The tour continued, and the chocolate tastings began. The proper method is to unwrap & smell the chocolate, noting any secondary scents you may sense in addition to the chocolate itself. The next step? Snap the chocolate in half, and listen for the “snap” the chocolate makes. The louder the snap, the better the quality. Finally, and my favorite part, the tasting. You want to place a broken piece of chocolate on your tongue, and let the chocolate slowly melt, enrobing your taste buds in little time. As the chocolate melts, the flavor progresses, which is followed by the secondary notes, different for each blend.
The final tasting was something I had not seen before, and was new at the time, Amedei’s Gioia. This 75% cacao dark chocolate encapsulates a blend of peach and apricot, with 23K carat gold flakes sprinkled on top. Absolutely amazing.
After the tastings concluded, the tour transitioned to the facility itself, although I could not snap any more photos internally – it felt like I was in a “top secret” facility, just adding to the experience.
I was able to view the entire process first hand, from bean-to-bar, and will never forget what I was able to be a part of on that day. After the tour itself concluded, I got one more photo outside the facility, which will be a memory throughout the rest of my life.

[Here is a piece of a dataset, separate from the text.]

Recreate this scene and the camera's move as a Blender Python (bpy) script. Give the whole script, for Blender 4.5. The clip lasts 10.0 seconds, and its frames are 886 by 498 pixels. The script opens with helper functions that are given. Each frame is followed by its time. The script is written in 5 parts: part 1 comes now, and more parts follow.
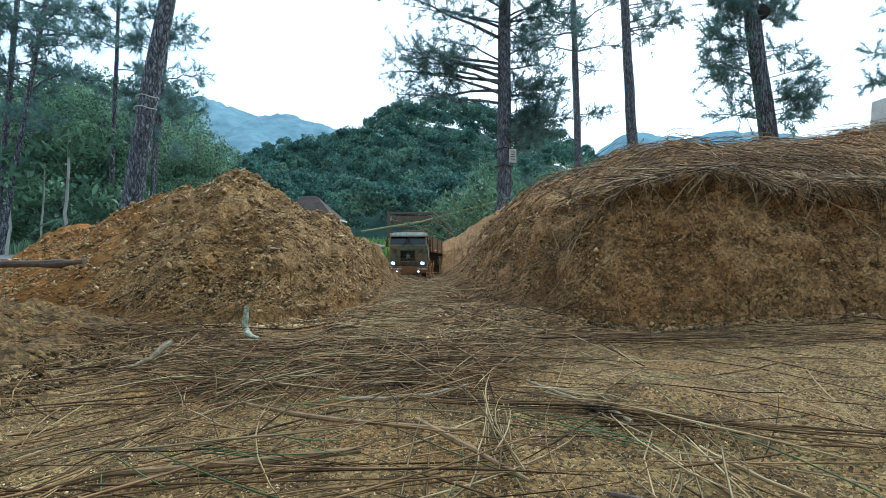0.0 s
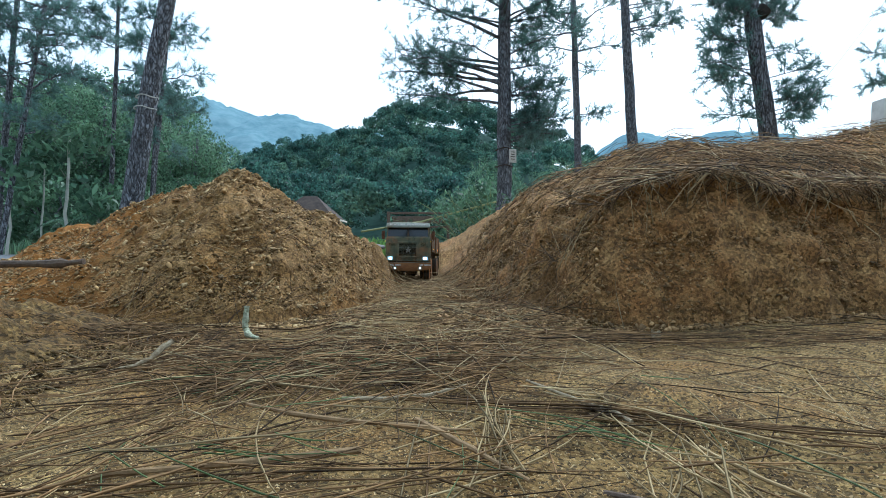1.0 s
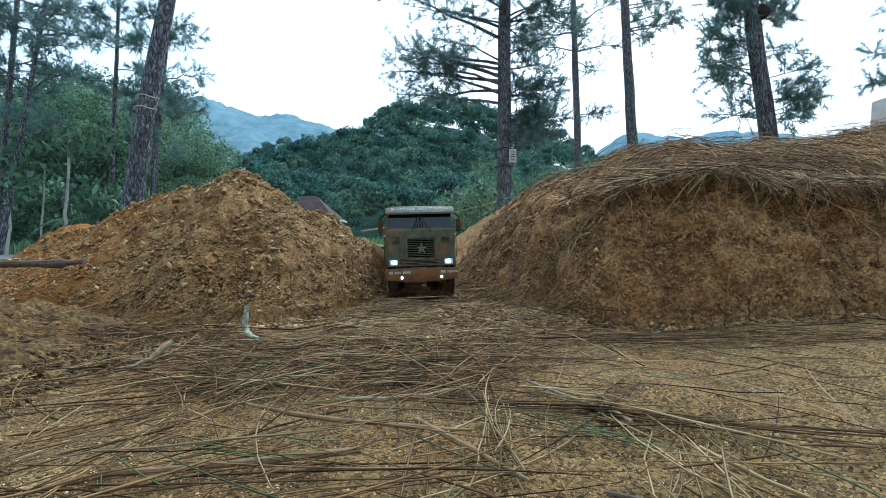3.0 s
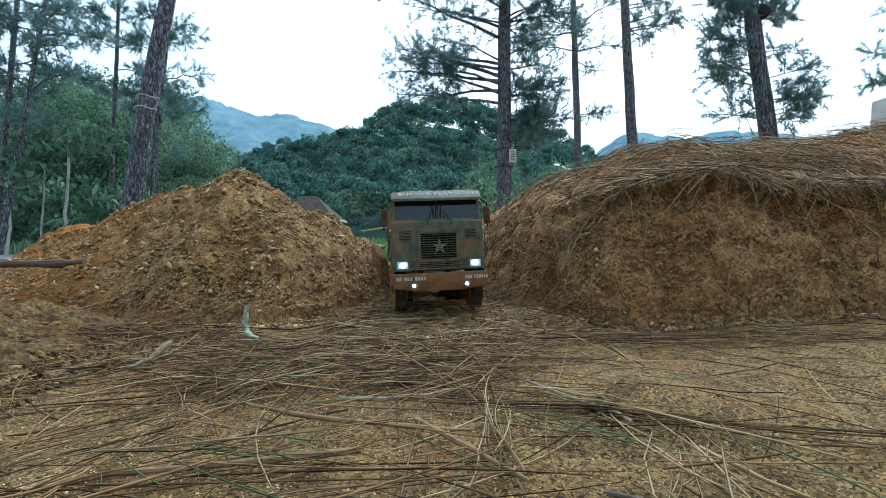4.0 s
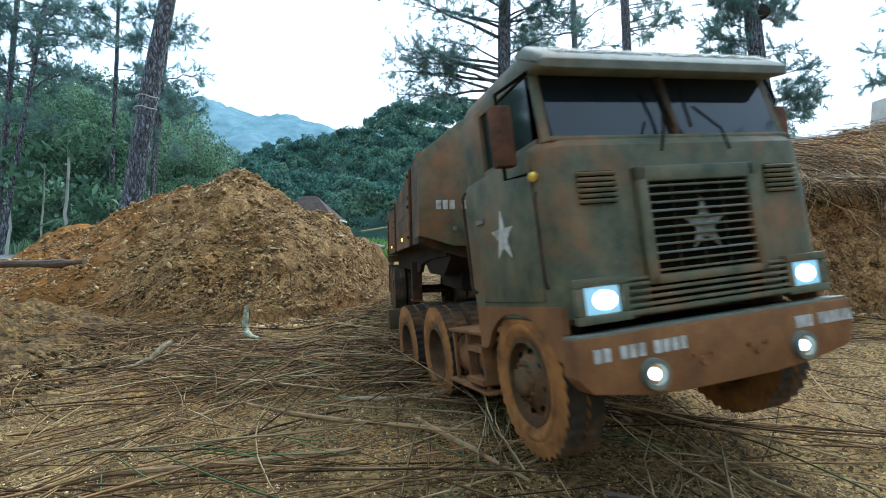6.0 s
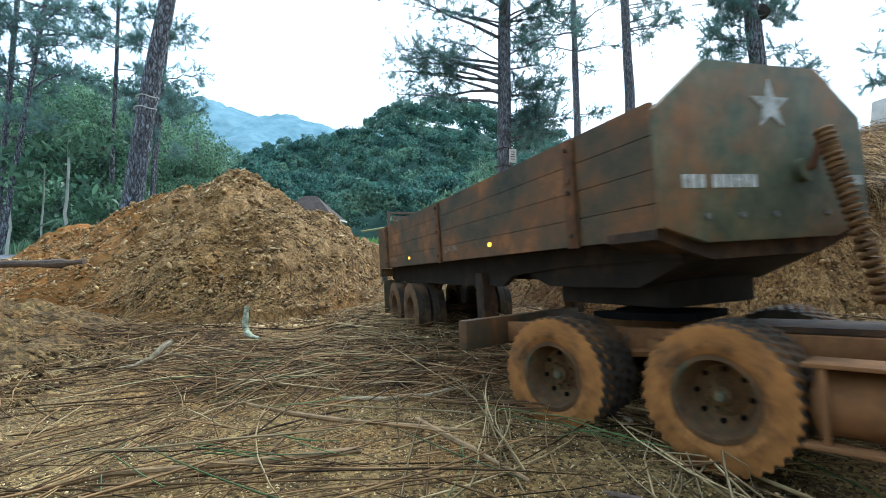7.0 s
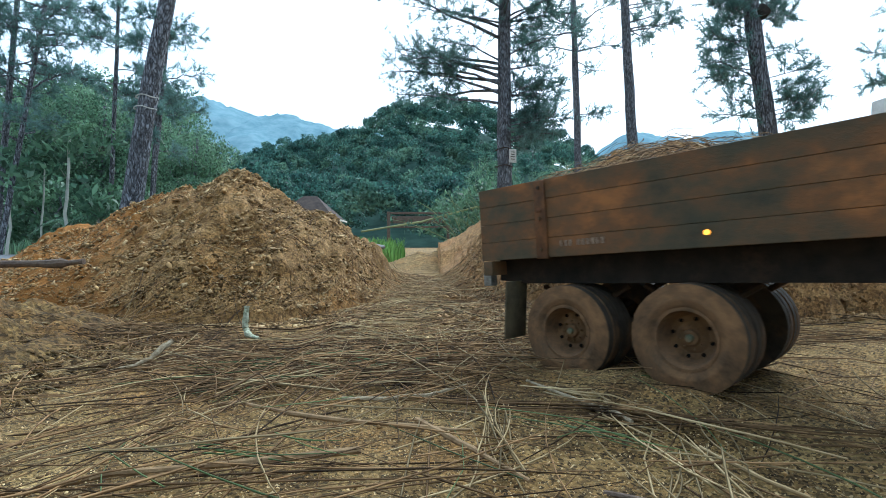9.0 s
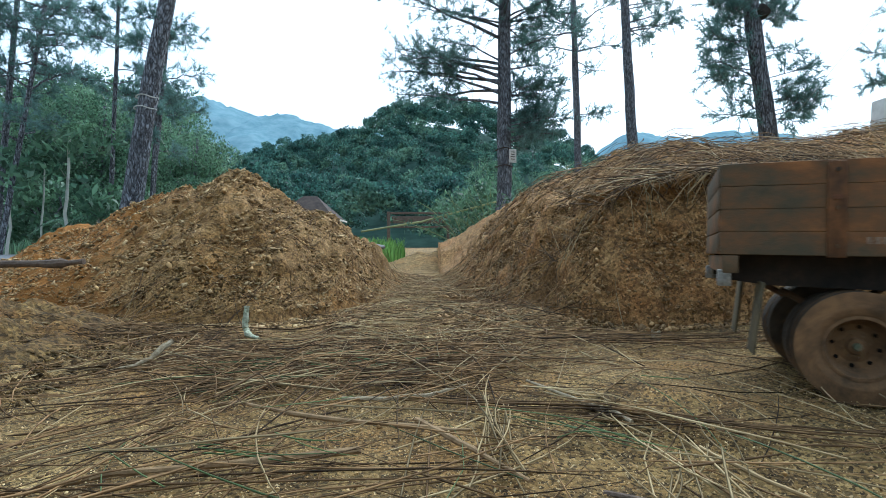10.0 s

A huge thank you to everyone who played a part in this experience, of which I hope to reconnect with soon. A few days later I returned back to the states, and this post is long overdue, but to anyone who is in the Pontedera area on your next trip to Italy – I highly, highly recommend checking out Amedei’s location – the landscape, scenery, and let’s not forget chocolate, truly creates an unforgettable experience.